Bugün bir iyilik vardı insanlarda. Alibeyköy’de otobüsten inip servise binmeye çalışırken –delikanlılığa bok sürdürmek pahasına- “yardım eder misiniz” dedim çalışanlardan birine. Onun yerine yanı başımda sigara içmekte olan bir kadın üstüne alınıp tuttu valizin ucundan. “Yok yok size demedim” diyebildim şaşkınlıkla. “Ne olacak canım” dedi dünyanın en doğal şeyiymiş gibi. Doğal, teklifsiz, tebessüm ederek. İçim ne kolay aydınlanıyor.
Fakat nasıl zorlanıyorum kendimi saklamakta. Alibeyköy’den bindiğim servisten Taksim’de inip bir taksiye attım kendimi. Cumartesi gecesi Taksim’i. Herkes zom, trafik kilit. Söylenmeye başladı amca:
- Üşümüyorlar da…sabaha kadar böyle. O saatte niye dönüyorsun madem, devam et güne. Sabah 5’e kadar böyledir burası. Siz bilmezsiniz. Benzemiyorsunuz yani.

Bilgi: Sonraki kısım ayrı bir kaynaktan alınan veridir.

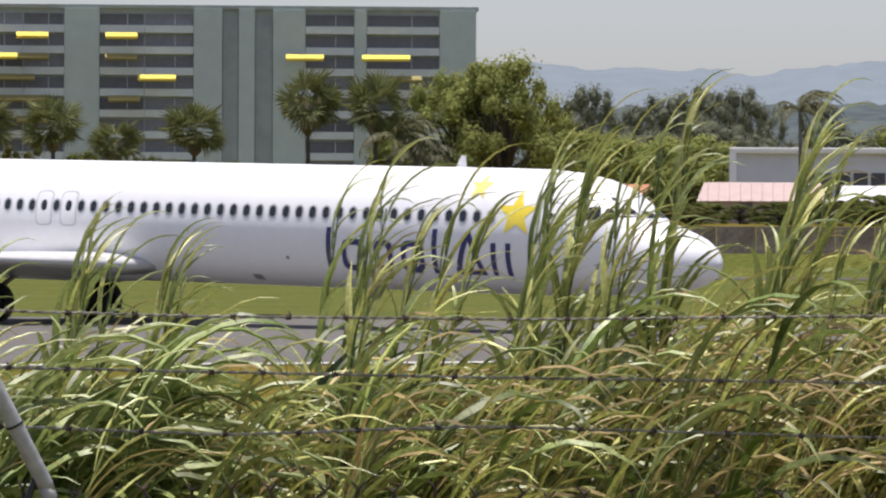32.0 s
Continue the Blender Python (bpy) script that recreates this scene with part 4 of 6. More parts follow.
# ---- the near fence ----
FENCE_D = [(-12, 6.1), (0, 6.25), (18, 6.5), (37, 7.8), (50, 8.8)]
TOP_WIRE = [(-9, -1.66), (-3.3, -1.60), (0.8, -1.46), (5.6, -1.17), (9.4, -1.08), (13.0, -0.87), (16.57, -0.66), (20.6, -0.86), (23.3, -0.98), (27.3, -1.17), (31.4, -1.22), (35.17, -1.29), (38.2, -1.37), (42.7, -1.39), (46.9, -1.32), (51, -1.34)]
MID_WIRE = [(-9, -2.62), (-2.6, -2.54), (2.5, -2.42), (6.4, -2.22), (8.3, -2.17), (11.7, -1.89), (14.8, -1.63), (17.1, -1.44), (20.6, -1.75), (23.4, -2.02), (26.0, -2.18), (29.3, -2.16), (31.7, -2.08), (35.55, -2.02), (38.2, -2.07), (41.9, -2.13), (46.9, -2.17), (51, -2.2)]
LOW_WIRE = [(-9, -3.42), (-3.0, -3.30), (3.0, -3.26), (6.8, -3.12), (8.05, -3.04), (8.4, -2.93), (11.7, -2.77), (14.7, -2.42), (17.64, -2.22), (20.6, -2.40), (23.4, -2.58), (26.3, -2.67), (30.5, -2.63), (33.2, -2.75), (35.93, -2.77), (38.6, -2.87), (41.8, -2.75), (46.9, -2.86), (51, -2.9)]
LINK_WIRE = [(-9, -4.32), (-1, -4.26), (3.2, -4.19), (8.7, -4.10), (12.0, -3.95), (15.6, -3.70), (18.05, -3.45), (22.3, -3.52), (26.8, -3.68), (30.4, -3.70), (34.5, -3.92), (36.2, -3.84), (40, -3.80), (45, -3.86), (51, -3.9)]


def strung(table, a, lift=0.0):
    d = ramp_at(FENCE_D, a)
    return Vector(spot(a, d, high(ramp_at(table, a), d) + lift))


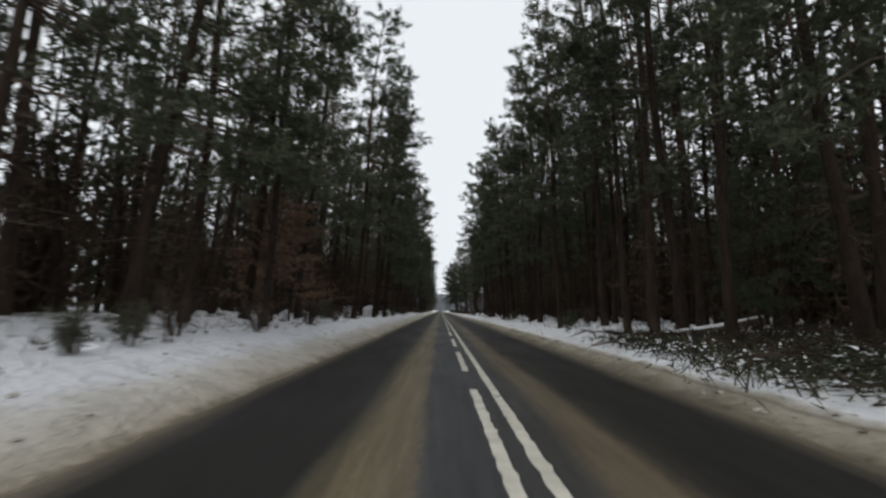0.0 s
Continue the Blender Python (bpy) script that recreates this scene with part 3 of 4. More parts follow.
for x, y, girth in LEFT_A + LEFT_B:
    plant(pick(LEFT_PINES if x > -9.5 else INNER_PINES), x, y, girth)
for x, y, girth in RIGHT_A + RIGHT_B + RIGHT_C + RIGHT_D:
    size = None
    if 188 < y < 188.5:
        kind, size = VERGE_PINE, 1.0
    elif y > 186:
        kind = EDGE_PINES[int(10 * y) % 3]
    elif 142.0 < y < 142.15:
        kind, size = VERGE_PINE, 0.86
    elif 145 < y < 155 and x < 6.8:
        kind, size = LEFT_PINES[int(y) % 5], 0.92
    elif y < 125:
        kind = pick(RIGHT_PINES if x < 8 else INNER_PINES)
        size = float(rng_forest.uniform(0.76, 0.86)) if 92 < y < 118 else None
    else:
        kind = pick(OPEN_PINES if x < 10.5 or y > 150 else INNER_PINES)
        size = float(rng_forest.uniform(0.74, 0.84)) if 150 < y < 180 and x < 8.8 else None
    plant(kind, x, y, girth * (0.8 if y > 100 else 0.93), None, size)
plant(LEFT_PINES[1], -5.4, 215.5, 0.17)
for x, y, size in ((9.3, 14.6, 0.42), (8.6, 15.6, 0.36), (10.6, 15.2, 0.46), (11.8, 13.4, 0.4)):
    plant(LOW_PINES[int(y) % 2], x, y, 0.13, 90 * y, size)


def fill(count, x0, x1, y0, y1, gap, kinds, tries=6000, joined=None):
    """More pines between the ones already standing, never closer to them than the gap; joined gathers them for one mesh."""
    made = 0
    for _ in range(tries):
        if made >= count:
            return
        x, y = rng_forest.uniform(x0, x1), rng_forest.uniform(y0, y1)
        if all((x - a) ** 2 + (y - b) ** 2 > gap * gap for a, b in TAKEN):
            plant(pick(kinds), x, y, rng_forest.uniform(0.13, 0.2), joined=joined)
            made += 1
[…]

- Bilmez olur muyum, İstanbulluyum ben de.
- Yok yani gece hayatı filan.
- Yoo bilirim. Hem eğlence ciddi bir sektör…ekonomi de dönmek zorunda.
- Tabi tabi…orası öyle.
Ben “öyle” olmayayım istedi taksi şoförü. Benzetemedi, bundan olmaz dedi. Sen de bozuntuya verme değil mi, hayır, illa ilan edeceksin kendini. Oldu olacak “bilmem mi canım sabah 6’larda az dönmedim eve, o kadar içtikten sonra üşümüyor insan” diye tüy dik. Saha deneyimi olan sosyolog bu da kim sorarsa. Pabucumun uzman sosyologu. Neye benziyor da neye benzemiyordum acaba, nasıl bileceğim şimdi. Boşboğaz. Abbasağa’dan geçerken Müzeyyen başladı radyoda. Sesini açmasını rica edince toparladım küçük ilişkimizi. Parayı uzatırken Safiye Ayla başlıyordu. İnmeyip dinleyeyim istedim. İndim. “Dünyanın en güzel sesinden en güzel şarkıyı dinlemek gibi bir şey…” dedi Nazım. “Ben artık şarkı dinlemek değil şarkı söylemek istiyorum” dedim. En güzel şarkıyı da olsa yarıda bırakıp indim. İstedim ki bırakmayayım ama evime geldim.